Common Tourist Scams in Giza (and How to Avoid Them)
The Pyramid touts — what you'll actually face
- Camel and horse rides: agreed price upfront in writing if possible. Standard pattern: $5 quoted, $50 demanded after dismounting.
- "Free guide" approach: leads to commission shop or "donation" demand at end.
- "Don't go that way, the security is closed, follow me": redirect to camel-rental relative.
- Photographer touts: take photo, demand money, threaten to delete if you don't pay.
- "Special access to inside the pyramid": standard tourist-guide pretext. Real interior tickets are LE 600 + sold at entrance.
- The defence: book through a reputable agency (Memphis Tours, Egypt-specific Viator operators), or hire an official Ministry-of-Tourism-licensed guide (badge with photo).
- Don't let touts touch your bag, camera, or phone: standard distraction-grab pattern.
FAQ
- What's the camel/horse pyramid scam pattern?

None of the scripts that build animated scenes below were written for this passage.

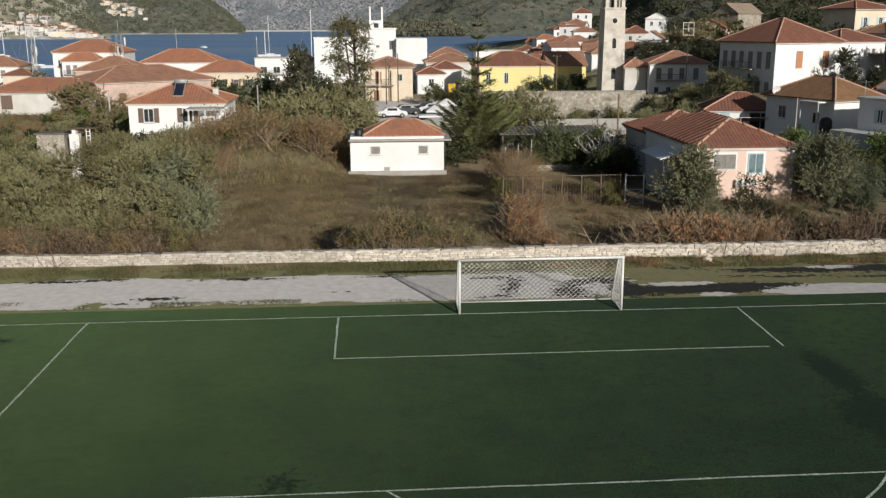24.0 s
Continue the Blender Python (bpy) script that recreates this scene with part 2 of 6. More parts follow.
M["black_plastic"] = mat("black plastic", (0.02, 0.02, 0.022), (0.03, 0.03, 0.03), scale=0.3, rough=0.45)
M["solar"] = mat("solar panel", (0.015, 0.02, 0.035), (0.02, 0.028, 0.05), scale=0.5, rough=0.5, spec=0.2)
M["wood"] = mat("weathered wood", (0.20, 0.15, 0.10), (0.14, 0.11, 0.08), scale=0.4, fine=0.05)
M["bark"] = mat("bark", (0.13, 0.10, 0.075), (0.085, 0.065, 0.05), scale=0.25, fine=0.05, bump=0.02)
M["twig"] = mat("dry twig", (0.33, 0.25, 0.165), (0.23, 0.17, 0.115), scale=0.3, fine=0.05, per_island=0.3)
# c2 darkens patches of leaf to read as shaded gaps in the crowns
M["olive"] = mat("olive leaf", (0.335, 0.34, 0.20), (0.265, 0.27, 0.15), scale=0.9, rough=0.55, per_island=0.2, per_object=((0.66, 0.60, 0.48), (1.16, 1.13, 1.02)), sub=0.3, c=(0.37, 0.375, 0.24), c_scale=2.2, c2=(0.16, 0.15, 0.08), c2_scale=1.3)
M["olive_warm"] = mat("dry olive leaf", (0.355, 0.315, 0.155), (0.265, 0.235, 0.112), scale=0.9, rough=0.6, per_island=0.25, per_object=((0.70, 0.68, 0.62), (1.12, 1.12, 1.0)), sub=0.3, c=(0.28, 0.28, 0.15), c_scale=1.6, c2=(0.14, 0.11, 0.06), c2_scale=1.1)
M["olive_grey"] = mat("grey-green olive leaf", (0.35, 0.35, 0.215), (0.275, 0.28, 0.165), scale=0.8, rough=0.55, per_island=0.25, per_object=((0.85, 0.88, 0.88), (1.15, 1.1, 1.05)), sub=0.3, c=(0.21, 0.205, 0.12), c_scale=1.2)
M["bramble_dark"] = mat("withered dark bramble leaf", (0.225, 0.155, 0.095), (0.15, 0.105, 0.065), scale=0.7, rough=0.85, per_island=0.4, sub=0.2, c=(0.09, 0.07, 0.042), c_scale=1.0)
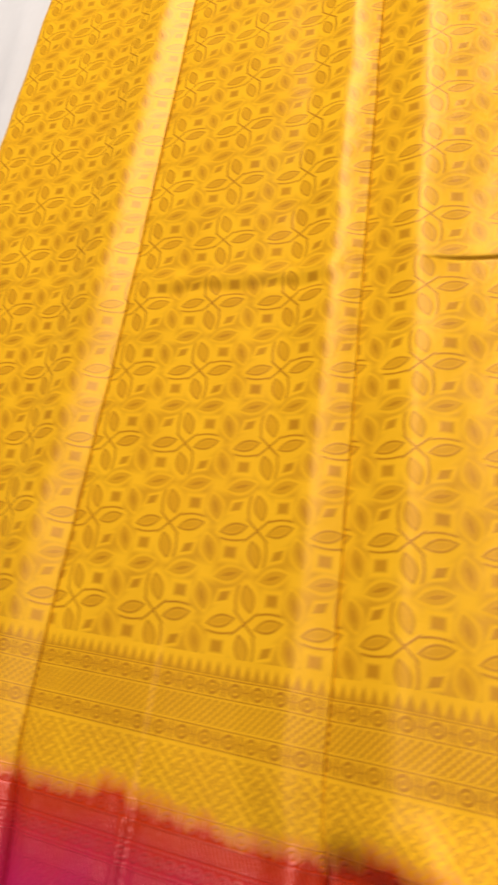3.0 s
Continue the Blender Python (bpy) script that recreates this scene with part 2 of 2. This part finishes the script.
def simple(name, colour, rough=0.6, vary=0.06, scale=30.0, bump=0.1, metal=0.0):
    m, tree, bsdf = material(name)
    tc = tree.nodes.new("ShaderNodeTexCoord")
    n = tree.nodes.new("ShaderNodeTexNoise")
    n.inputs["Scale"].default_value, n.inputs["Detail"].default_value = scale, 5.0
    tree.links.new(tc.outputs["Object"], n.inputs["Vector"])
    f = Val(tree, n.outputs[0])
    lo = tuple(c * (1 - vary) for c in colour)
    hi = tuple(min(1.0, c * (1 + vary)) for c in colour)
    tree.links.new(mix_colour(tree, f, lo, hi), bsdf.inputs["Base Color"])
    bsdf.inputs["Roughness"].default_value, bsdf.inputs["Metallic"].default_value = rough, metal
    b = tree.nodes.new("ShaderNodeBump")
    b.inputs["Strength"].default_value, b.inputs["Distance"].default_value = bump, 0.002
    tree.links.new(n.outputs[0], b.inputs["Height"])
    tree.links.new(b.outputs[0], bsdf.inputs["Normal"])
    return m


SHEET = simple("white_cotton_sheet", (0.55, 0.535, 0.54), 0.85, 0.03, 60.0, 0.15)
PLASTER = simple("brown_wall_paint", (0.13, 0.11, 0.095), 0.8, 0.05, 6.0, 0.1)
CEILING_PAINT = simple("grey_ceiling_paint", (0.36, 0.34, 0.32), 0.85, 0.03, 6.0, 0.1)
STONE = simple("pale_floor_stone", (0.45, 0.42, 0.38), 0.3, 0.12, 14.0, 0.02)
WHITE_METAL = simple("white_enamel", (0.8, 0.8, 0.78), 0.35, 0.02, 20.0, 0.02)


# ---- mesh helpers ----
def part(name, bm, mat, parent=None, label=""):
    me = bpy.data.meshes.new(name)
    bm.to_mesh(me)
    bm.free()
    me.materials.append(mat)
    ob = new(name, me)
    if parent:
        ob.parent = parent
    if label:
        ob["label"] = label
    return ob


def box_bm(x0, x1, y0, y1, z0, z1, bevel=0.0):
    bm = bmesh.new()
    bmesh.ops.create_cube(bm, size=1.0)
    for v in bm.verts:
        v.co = Vector(((x0 + x1) / 2 + v.co.x * (x1 - x0), (y0 + y1) / 2 + v.co.y * (y1 - y0), (z0 + z1) / 2 + v.co.z * (z1 - z0)))
    if bevel:
        bmesh.ops.bevel(bm, geom=bm.edges[:], offset=bevel, segments=3, affect="EDGES", profile=0.5)
    return bm


def smooth01(a, b, x):
    t = np.clip((x - a) / (b - a), 0, 1)
    return t * t * (3 - 2 * t)


class Cockle:
    """Smooth random heights on a lattice."""
    def __init__(self, seed, size):
        self.grid, self.size = np.random.RandomState(seed).uniform(-1, 1, (64, 64)), size

    def __call__(self, x, y):
        gx, gy = x / self.size[0] + 500.3, y / self.size[1] + 500.7
        ix, iy = np.floor(gx).astype(int), np.floor(gy).astype(int)
        fx, fy = gx - ix, gy - iy
        fx, fy = fx * fx * (3 - 2 * fx), fy * fy * (3 - 2 * fy)
        g = lambda a, b: self.grid[a % 64, b % 64]
        return (g(ix, iy) * (1 - fx) + g(ix + 1, iy) * fx) * (1 - fy) + (g(ix, iy + 1) * (1 - fx) + g(ix + 1, iy + 1) * fx) * fy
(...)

- It runs every visit. Touts at the plateau approach with friendly offers — '$5 for a ride to the Sphinx' — agree, mount up, and at the dismount point demand $50–100, sometimes refusing to bring the camel back down (camels stand up tall; getting off without their cooperation is hard). The defence: agree the full price in writing if possible, including the dismount, before you mount. Better, decline all camel/horse offers and walk. The other reliable scams: 'free guide' approaches leading to commission shops, photographer touts who snap a photo then demand money, 'special interior access' pretexts (real interior tickets are LE 600 at the entrance). Tourist Police 122/126 are visible at the plateau and Sphinx; report aggressive touts.